A day before Rio Vista resident Shawna Caley was supposed to walk down the aisle, her dress was stuck 3,000 miles away at U.S. Customs in New York, prompting her to get her local congressman involved to save her big day.

She had spent years looking for the perfect dress and finally found one she loved designed by a seamstress in Poland.

“I ordered it four months ahead of time and the seamstress finished it two weeks before,” Caley said.

The dressmaker mailed it off and within days it arrived in New York City’s JFK Airport. That’s where it stayed for nine days. Caley called the Postal Service, who said there was nothing they could do.

The clock was ticking, and Caley says she didn’t have very many options.

“The Saturday before the wedding, my mother told me to contact California representatives and a congressman and see what they could do for me. I thought that was the stupidest thing that I’d ever heard but I’d go for it anyway,” Caley.

She wrote an e-mail to her Congress representative, John Garamendi, and to her surprise, his staff jumped on the request.

“It wasn’t the usual task,” said Brandon Thomson, a district representative with Garamendi’s office.

A staff member from Garamendi’s office went over to the customs building, found the dress, and shipped it overnight.

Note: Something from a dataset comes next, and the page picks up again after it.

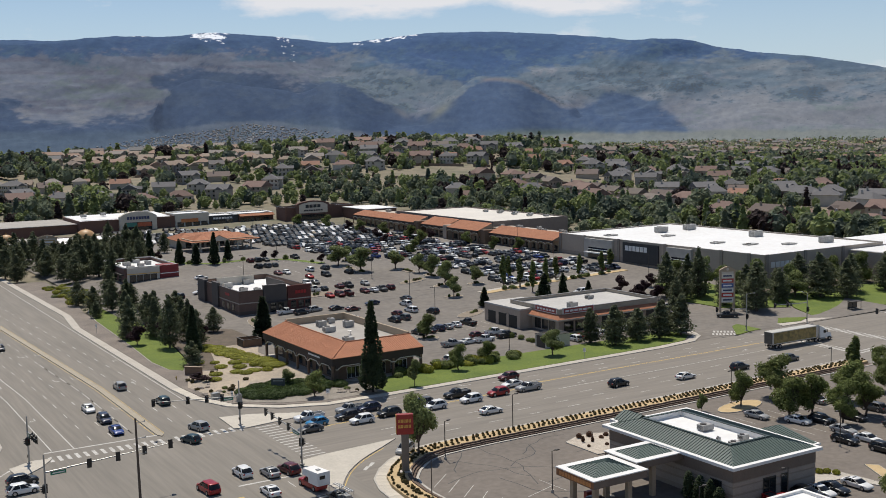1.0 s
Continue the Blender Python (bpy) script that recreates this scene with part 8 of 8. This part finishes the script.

“We’ve personally experienced when the wheels of the government are running slow, and if we can alleviate those problems, we certainly will,” said Thomson.

Caley says she cried many times when she thought her dress wouldn’t make it on time. When it finally did- she says she cried the hardest.

“I just knew that I was marrying the right person and that it didn’t really matter what I wore. But it was important to me- so I’m glad it got to me,” said Caley.